U-M negotiates pay raise for 1,700 lecturers after union backlash
The University of Michigan has negotiated a proposal that would raise the pay of 1,700 lecturers at their three campuses, officials with the lecturers union announced Friday.
The plan, which would also improve healthcare and boost job security, comes after numerous bargaining sessions and backlash after the lecturer's union contract expired in April.
Ian Robinson, president of the Lecturers Employee Organization, said the bargaining team has been pushing for increased wages since October 2017 for the lecturers who teach thousands of students at the university's Ann Arbor, Dearborn and Flint campuses.
"We’ve been working to create an agreement that will ensure quality education for our students and fair compensation for our members,” said Robinson, also a lecturer in the Sociology Department in Ann Arbor.
Lecturers Employee Organization members at the three campuses are expected to review details of the agreement and vote in July. The proposal must also gain the approval of university trustees.
The minimum starting salary for a full-time lecturer is $27,300 at the Flint campus, $28,300 in Dearborn and $34,500 in Ann Arbor.
Under the proposal, current lecturers would receive annual base pay raises ranging from $3,000 to $12,500, depending on length of service. Lecturers currently earning over $80,000 a year will receive a combination of base increases and lump-sum payments, rather than total base-pay increases, according to a Friday news release.
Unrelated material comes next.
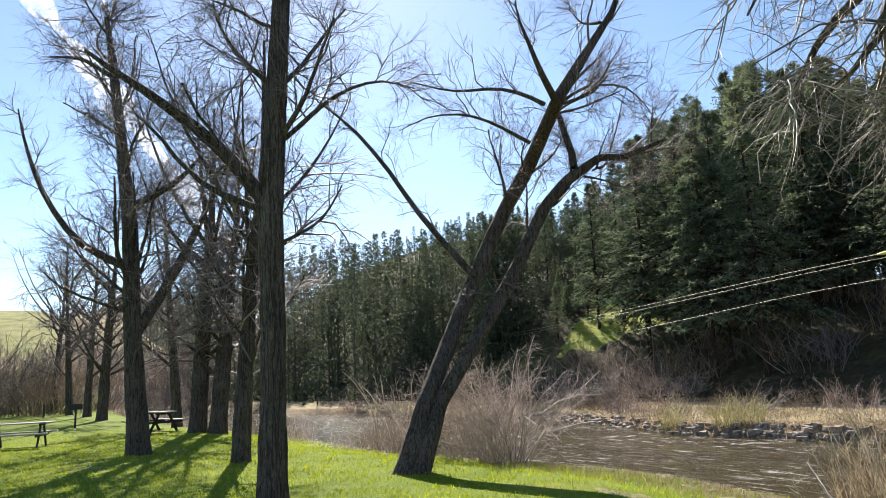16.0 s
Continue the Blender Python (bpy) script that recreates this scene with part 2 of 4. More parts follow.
def plain_material(name, colour, rough, metallic=0.0, var=0.25, scale=20):
    m, n, l, b = material(name)
    f = noise_tex(n, l, n.new("ShaderNodeTexCoord").outputs["Object"], scale, 5)
    lo, hi = tuple(c * (1 - var) for c in colour), tuple(min(1, c * (1 + var)) for c in colour)
    l.new(ramp(n, l, f, [(0.3, lo), (0.7, hi)]), b.inputs["Base Color"])
    b.inputs["Roughness"].default_value, b.inputs["Metallic"].default_value = rough, metallic
    bump(n, l, b, f, 0.4, 0.01)
    return m


M_WATER = water_material()
M_ROCK = plain_material("river_rock", (0.24, 0.20, 0.155), 0.9, var=0.45, scale=6)
M_WIRE = plain_material("bare_aluminium_cable", (0.27, 0.245, 0.175), 0.6, 0.3, 0.05)
M_TABLE = plain_material("weathered_table_wood", (0.33, 0.29, 0.24), 0.8)
M_STEEL = plain_material("dark_steel", (0.03, 0.03, 0.032), 0.6, 0.5)
M_GALV = plain_material("galvanised_steel", (0.4, 0.4, 0.4), 0.5, 0.8)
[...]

By the end of the third year of the proposed collective agreement, the minimum salary UM can hire entry-level faculty will increase by $16,500 in Ann Arbor; $13,700 in Flint, and $12,700 in Dearborn.
The university could not be immediately reached for comment on Friday.
Kristen Herold, LEO vice president and lecturer at the UM School of Public Health, said the proposal is a victory for lecturers and for the university.
“Higher pay will lead to less turn-over, more lecturers working full time — rather than holding multiple part-time jobs — and a more stable learning environment for our students to whom our membership are so dedicated,” Herold said in the release.